* Start *

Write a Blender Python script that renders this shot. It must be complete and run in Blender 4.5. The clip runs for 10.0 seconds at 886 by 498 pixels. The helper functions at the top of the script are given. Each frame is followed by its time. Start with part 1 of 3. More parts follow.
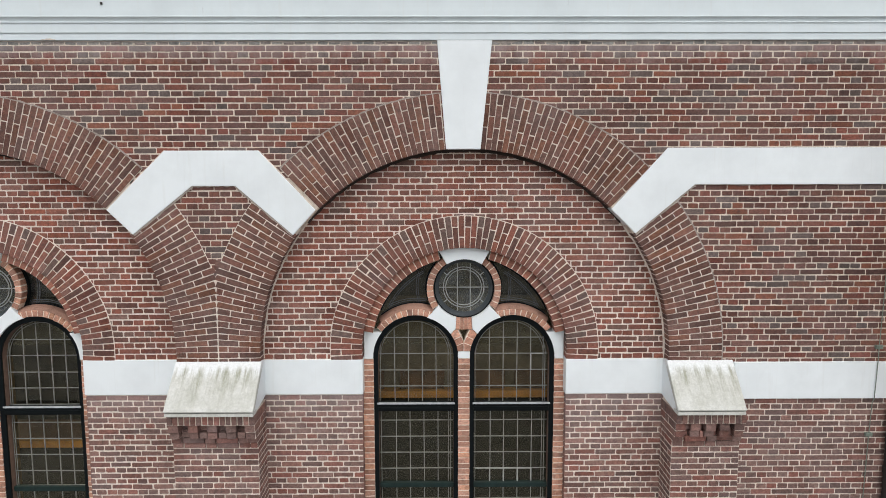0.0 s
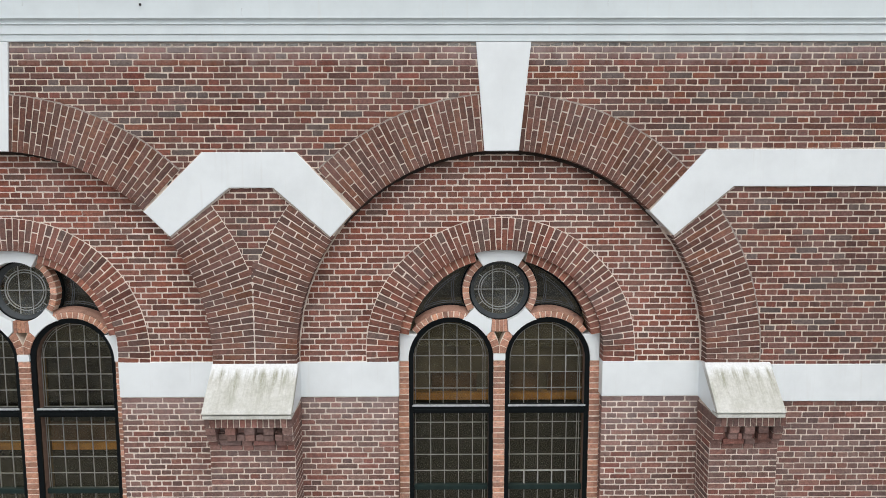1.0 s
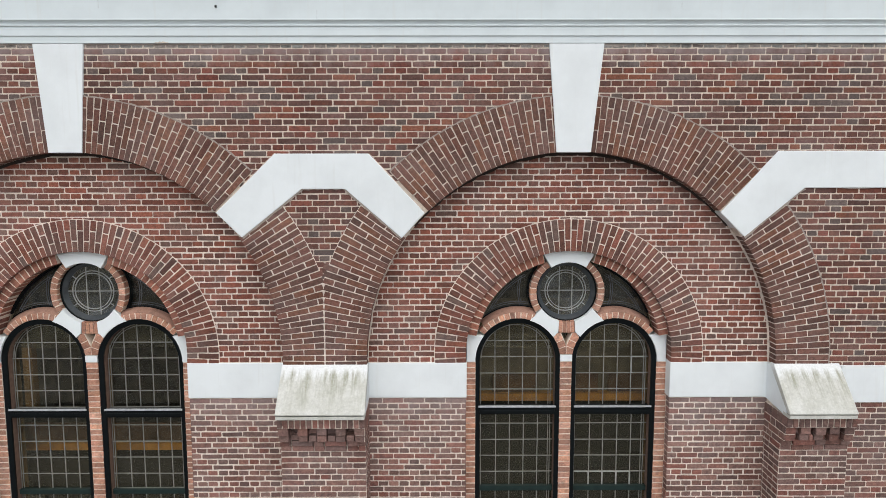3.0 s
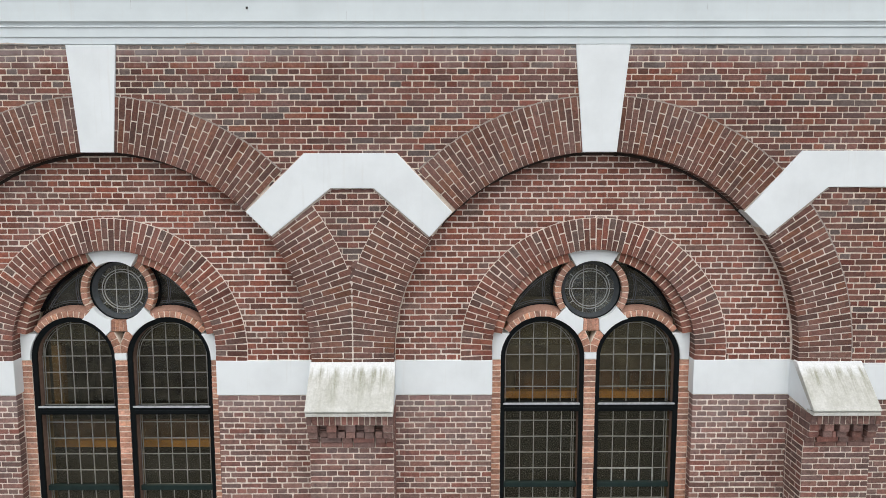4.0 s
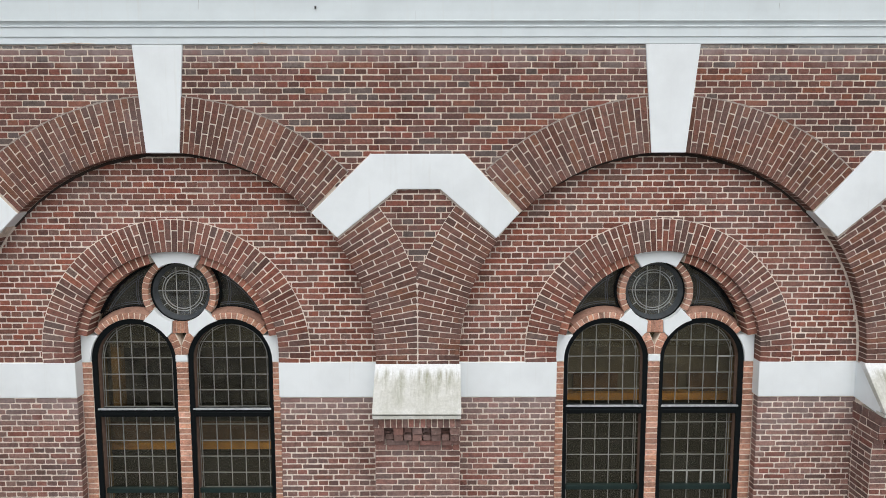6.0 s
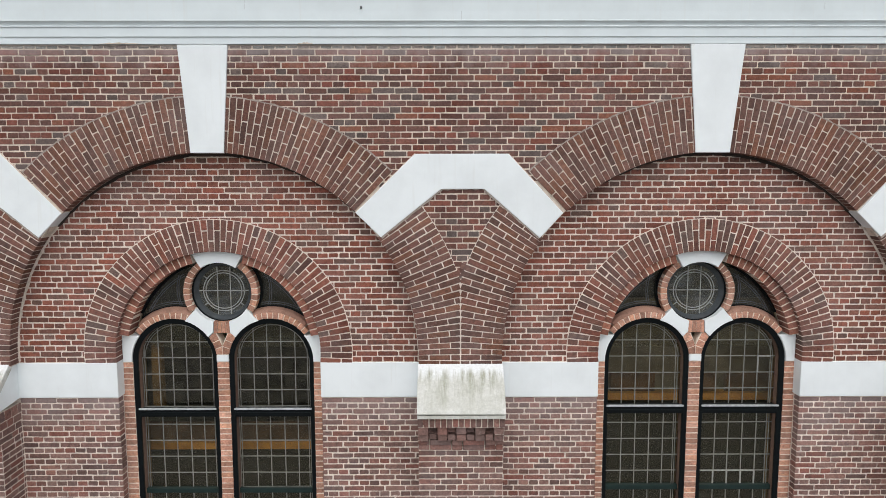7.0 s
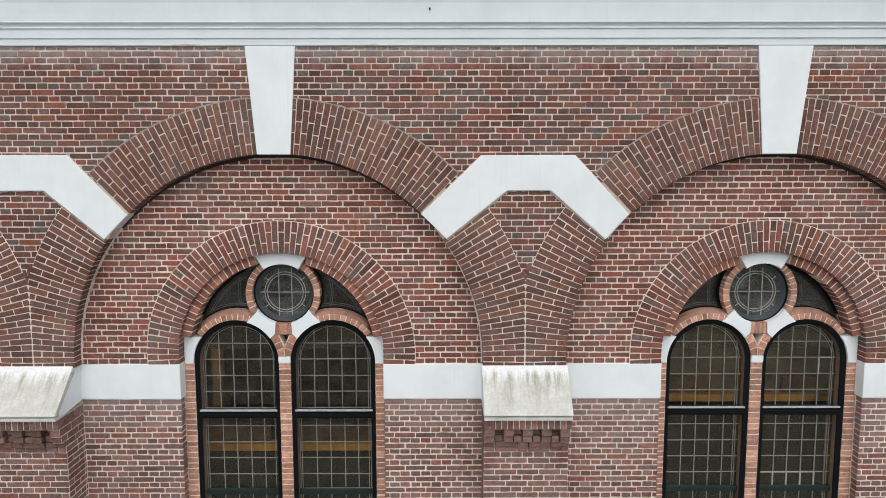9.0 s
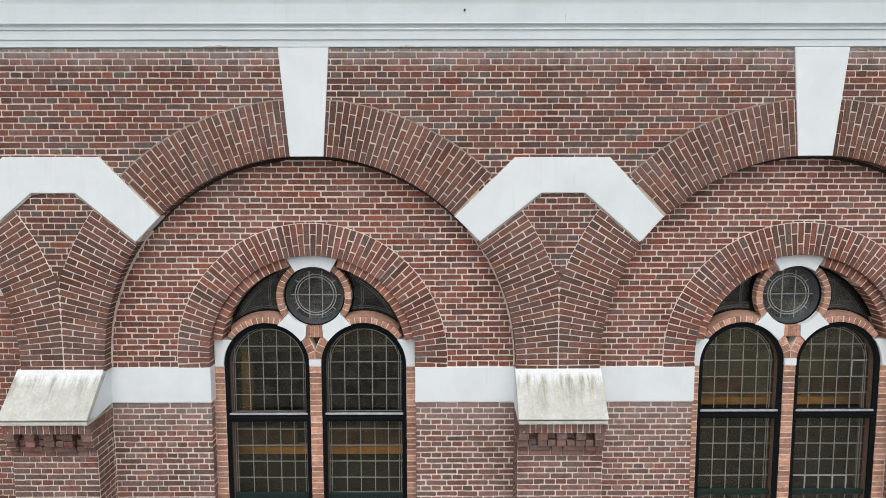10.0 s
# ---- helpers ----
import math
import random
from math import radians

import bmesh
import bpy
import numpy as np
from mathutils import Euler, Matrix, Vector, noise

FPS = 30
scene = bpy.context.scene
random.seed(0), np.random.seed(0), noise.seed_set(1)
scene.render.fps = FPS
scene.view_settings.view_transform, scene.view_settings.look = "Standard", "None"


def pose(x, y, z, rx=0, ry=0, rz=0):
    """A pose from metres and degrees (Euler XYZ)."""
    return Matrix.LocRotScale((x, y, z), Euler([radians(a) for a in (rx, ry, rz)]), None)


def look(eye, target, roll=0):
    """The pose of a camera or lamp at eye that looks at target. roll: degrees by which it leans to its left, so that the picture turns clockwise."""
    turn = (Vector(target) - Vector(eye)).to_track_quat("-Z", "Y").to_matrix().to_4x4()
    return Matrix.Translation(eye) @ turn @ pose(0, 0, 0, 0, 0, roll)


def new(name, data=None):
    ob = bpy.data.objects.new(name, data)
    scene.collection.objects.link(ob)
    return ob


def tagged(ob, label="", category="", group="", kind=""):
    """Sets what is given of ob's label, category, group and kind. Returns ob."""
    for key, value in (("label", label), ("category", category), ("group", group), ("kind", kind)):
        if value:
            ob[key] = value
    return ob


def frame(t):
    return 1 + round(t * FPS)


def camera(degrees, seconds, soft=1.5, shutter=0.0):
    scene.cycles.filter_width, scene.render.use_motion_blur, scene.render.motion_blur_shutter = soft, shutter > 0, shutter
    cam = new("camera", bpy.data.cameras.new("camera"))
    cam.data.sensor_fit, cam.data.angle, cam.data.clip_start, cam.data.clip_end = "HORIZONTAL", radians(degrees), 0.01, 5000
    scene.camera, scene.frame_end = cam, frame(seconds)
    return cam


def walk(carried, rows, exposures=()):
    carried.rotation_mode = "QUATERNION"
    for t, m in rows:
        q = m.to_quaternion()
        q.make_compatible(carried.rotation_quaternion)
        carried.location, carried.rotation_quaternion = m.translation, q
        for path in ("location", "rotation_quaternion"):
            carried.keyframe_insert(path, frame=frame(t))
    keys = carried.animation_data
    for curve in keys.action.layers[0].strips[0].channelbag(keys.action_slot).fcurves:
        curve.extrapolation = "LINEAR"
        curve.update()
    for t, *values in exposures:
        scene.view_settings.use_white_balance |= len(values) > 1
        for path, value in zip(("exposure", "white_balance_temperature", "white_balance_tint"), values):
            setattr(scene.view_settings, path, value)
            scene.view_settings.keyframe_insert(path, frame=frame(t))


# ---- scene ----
EXPOSURE = 0.14
cam = camera(64.44, 10.0, soft=0.74)
# seconds, eye x y z, yaw, pitch, roll
PATH = [
    (0, -0.069, -6.948, 7.824, -0.342, -6.663, 0.102),
    (0.5, -0.246, -6.914, 7.835, -0.334, -6.656, 0.096),
    (1, -0.439, -6.926, 7.839, -0.317, -6.645, 0.090),
    (1.5, -0.646, -6.924, 7.853, -0.296, -6.631, 0.083),
    (2, -0.824, -6.913, 7.851, -0.270, -6.615, 0.081),
    (2.5, -0.988, -6.908, 7.850, -0.242, -6.600, 0.072),
    (4, -1.397, -7.014, 7.839, -0.173, -6.561, 0.065),
    (4.5, -1.553, -6.988, 7.839, -0.166, -6.549, 0.068),
    (5, -1.719, -6.955, 7.839, -0.156, -6.543, 0.071),
    (6.5, -2.268, -6.967, 7.844, -0.165, -6.529, 0.072),
    (7, -2.493, -6.964, 7.841, -0.164, -6.522, 0.071),
    (7.5, -2.633, -6.979, 7.839, -0.164, -6.512, 0.072),
    (8, -2.775, -6.983, 7.839, -0.155, -6.503, 0.078),
    (8.5, -2.964, -6.975, 7.843, -0.145, -6.497, 0.082),
    (9, -3.141, -6.957, 7.852, -0.136, -6.491, 0.080),
    (9.5, -3.295, -6.945, 7.859, -0.133, -6.486, 0.086),
    (10, -3.471, -6.913, 7.872, -0.139, -6.483, 0.091),
]
walk(cam, [(t, pose(x, y, z, 90 + pitch, roll, yaw)) for t, x, y, z, yaw, pitch, roll in PATH],
     exposures=[(0.0, EXPOSURE), (10.0, EXPOSURE)])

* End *

→ **Problem to work on**: Give every line above again exactly, with no pictures.

→ **Answer for this exercise**:
Write a Blender Python script that renders this shot. It must be complete and run in Blender 4.5. The clip runs for 10.0 seconds at 886 by 498 pixels. The helper functions at the top of the script are given. Each frame is followed by its time. Start with part 1 of 3. More parts follow.
0.0 s
1.0 s
3.0 s
4.0 s
6.0 s
7.0 s
9.0 s
10.0 s
# ---- helpers ----
import math
import random
from math import radians

import bmesh
import bpy
import numpy as np
from mathutils import Euler, Matrix, Vector, noise

FPS = 30
scene = bpy.context.scene
random.seed(0), np.random.seed(0), noise.seed_set(1)
scene.render.fps = FPS
scene.view_settings.view_transform, scene.view_settings.look = "Standard", "None"


def pose(x, y, z, rx=0, ry=0, rz=0):
    """A pose from metres and degrees (Euler XYZ)."""
    return Matrix.LocRotScale((x, y, z), Euler([radians(a) for a in (rx, ry, rz)]), None)


def look(eye, target, roll=0):
    """The pose of a camera or lamp at eye that looks at target. roll: degrees by which it leans to its left, so that the picture turns clockwise."""
    turn = (Vector(target) - Vector(eye)).to_track_quat("-Z", "Y").to_matrix().to_4x4()
    return Matrix.Translation(eye) @ turn @ pose(0, 0, 0, 0, 0, roll)


def new(name, data=None):
    ob = bpy.data.objects.new(name, data)
    scene.collection.objects.link(ob)
    return ob


def tagged(ob, label="", category="", group="", kind=""):
    """Sets what is given of ob's label, category, group and kind. Returns ob."""
    for key, value in (("label", label), ("category", category), ("group", group), ("kind", kind)):
        if value:
            ob[key] = value
    return ob


def frame(t):
    return 1 + round(t * FPS)


def camera(degrees, seconds, soft=1.5, shutter=0.0):
    scene.cycles.filter_width, scene.render.use_motion_blur, scene.render.motion_blur_shutter = soft, shutter > 0, shutter
    cam = new("camera", bpy.data.cameras.new("camera"))
    cam.data.sensor_fit, cam.data.angle, cam.data.clip_start, cam.data.clip_end = "HORIZONTAL", radians(degrees), 0.01, 5000
    scene.camera, scene.frame_end = cam, frame(seconds)
    return cam


def walk(carried, rows, exposures=()):
    carried.rotation_mode = "QUATERNION"
    for t, m in rows:
        q = m.to_quaternion()
        q.make_compatible(carried.rotation_quaternion)
        carried.location, carried.rotation_quaternion = m.translation, q
        for path in ("location", "rotation_quaternion"):
            carried.keyframe_insert(path, frame=frame(t))
    keys = carried.animation_data
    for curve in keys.action.layers[0].strips[0].channelbag(keys.action_slot).fcurves:
        curve.extrapolation = "LINEAR"
        curve.update()
    for t, *values in exposures:
        scene.view_settings.use_white_balance |= len(values) > 1
        for path, value in zip(("exposure", "white_balance_temperature", "white_balance_tint"), values):
            setattr(scene.view_settings, path, value)
            scene.view_settings.keyframe_insert(path, frame=frame(t))


# ---- scene ----
EXPOSURE = 0.14
cam = camera(64.44, 10.0, soft=0.74)
# seconds, eye x y z, yaw, pitch, roll
PATH = [
    (0, -0.069, -6.948, 7.824, -0.342, -6.663, 0.102),
    (0.5, -0.246, -6.914, 7.835, -0.334, -6.656, 0.096),
    (1, -0.439, -6.926, 7.839, -0.317, -6.645, 0.090),
    (1.5, -0.646, -6.924, 7.853, -0.296, -6.631, 0.083),
    (2, -0.824, -6.913, 7.851, -0.270, -6.615, 0.081),
    (2.5, -0.988, -6.908, 7.850, -0.242, -6.600, 0.072),
    (4, -1.397, -7.014, 7.839, -0.173, -6.561, 0.065),
    (4.5, -1.553, -6.988, 7.839, -0.166, -6.549, 0.068),
    (5, -1.719, -6.955, 7.839, -0.156, -6.543, 0.071),
    (6.5, -2.268, -6.967, 7.844, -0.165, -6.529, 0.072),
    (7, -2.493, -6.964, 7.841, -0.164, -6.522, 0.071),
    (7.5, -2.633, -6.979, 7.839, -0.164, -6.512, 0.072),
    (8, -2.775, -6.983, 7.839, -0.155, -6.503, 0.078),
    (8.5, -2.964, -6.975, 7.843, -0.145, -6.497, 0.082),
    (9, -3.141, -6.957, 7.852, -0.136, -6.491, 0.080),
    (9.5, -3.295, -6.945, 7.859, -0.133, -6.486, 0.086),
    (10, -3.471, -6.913, 7.872, -0.139, -6.483, 0.091),
]
walk(cam, [(t, pose(x, y, z, 90 + pitch, roll, yaw)) for t, x, y, z, yaw, pitch, roll in PATH],
     exposures=[(0.0, EXPOSURE), (10.0, EXPOSURE)])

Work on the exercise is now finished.